Many teams fail to track the full costs of content production and promotion. Without accounting for all expenses, including staff time, tools, and paid distribution, content ROI metrics can be misleading. Accurate cost tracking is essential to prove marketing ROI and justify budget allocations.


For example, a campaign that generates $50,000 in pipeline but costs $40,000 to produce and promote has a very different ROI than one costing $10,000. Including all costs helps marketing leaders evaluate true profitability and prioritize high-return content investments.


Practical Steps to Improve Content Marketing Analytics


  • Track engagement depth using metrics like time on page, scroll depth, and repeat visits.

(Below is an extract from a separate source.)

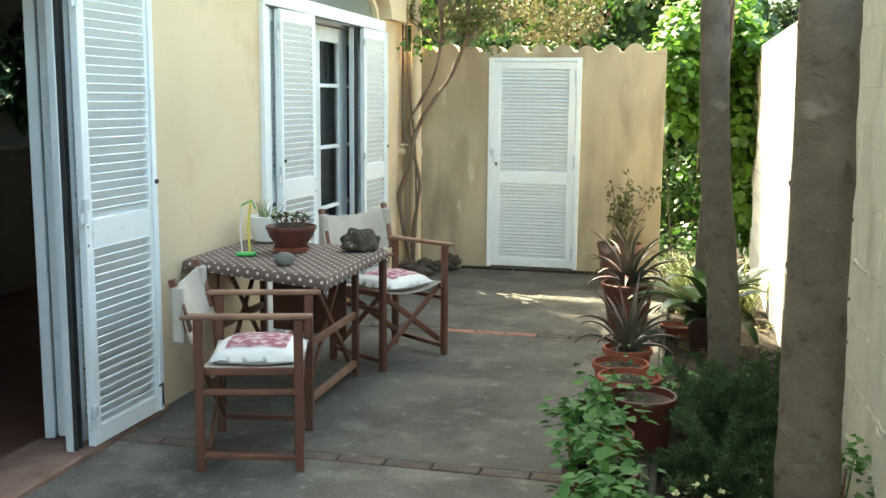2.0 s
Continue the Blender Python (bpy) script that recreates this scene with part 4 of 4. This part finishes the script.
b = rock(bmesh.new(), (0, 0, 0.05), (0.10, 0.065, 0.07), 11, 0.36, 1.9, 4)
ob = part("decorative_rock", b, M_ROCK, None, "", True, 70)
ob.matrix_basis = pose(-1.852, 6.18, TT, 0, 0, 20)
tagged(ob, "jagged dark brown rock on the tablecloth", "rock")
ob = part("pebble", rock(bmesh.new(), (0, 0, 0.03), (0.054, 0.043, 0.036), 5, 0.12, 1.2), M_GREYROCK, None, "", True, 80)
ob.matrix_basis = pose(-2.07, 5.63, TT, 0, 0, 15)
tagged(ob, "smooth grey pebble on the tablecloth", "pebble")
toy = thing("garden_toy", "little green plastic stand with yellow and white sticks", "toy", at=(-2.375, 5.85, TT), turn=10)
part("base", abox((-0.05, -0.035, 0), (0.05, 0.035, 0.018), 0.006), M_GREEN, toy, "bright green plastic base")
part("stick", tube(bmesh.new(), [(0.022, 0, 0.015), (0.012, 0, 0.14), (0.03, 0, 0.29)], 0.006, 8), M_YELLOW, toy, "yellow stick", True)
part("stick", tube(bmesh.new(), [(-0.02, 0.0, 0.015), (-0.03, 0, 0.13), (-0.012, 0, 0.27)], 0.0045, 8), M_POTWHITE, toy, "white stick", True)
part("top_bar", tube(bmesh.new(), [(-0.02, 0, 0.265), (0.035, 0, 0.295), (0.055, 0, 0.25)], 0.005, 8), M_GREEN, toy, "", True)


# ---- pots along the bed ----
def pot(name, label, at, r0, r1, h, material, rim=0.03):
    p = thing(name, label, "potted plant", "potted plants along the bed", at)
    part("pot", lathe(bmesh.new(), pot_profile(r0, r1, h, rim), 32), material, p, "", True)
    part("soil", lathe(bmesh.new(), [(r1 - 0.014, h - 0.032), (r1 * 0.5, h - 0.022), (0.002, h - 0.02)], 24), M_SOIL, p, "", True)
    return p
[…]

  • Use multi-touch attribution models to assign credit across the buyer journey.

  • Focus on content ROI metrics tied to leads, pipeline, and revenue rather than vanity metrics.

  • Monitor content lifecycle value by reviewing performance over time and refreshing assets.

  • Align content types with appropriate channels for better results.

  • Integrate marketing and sales data to connect content performance with business outcomes.

  • Include all production and promotion costs in ROI calculations.


By addressing these blindspots, marketing leaders and content marketers can build a stronger marketing analytics strategy that proves marketing ROI clearly and supports smarter budget decisions.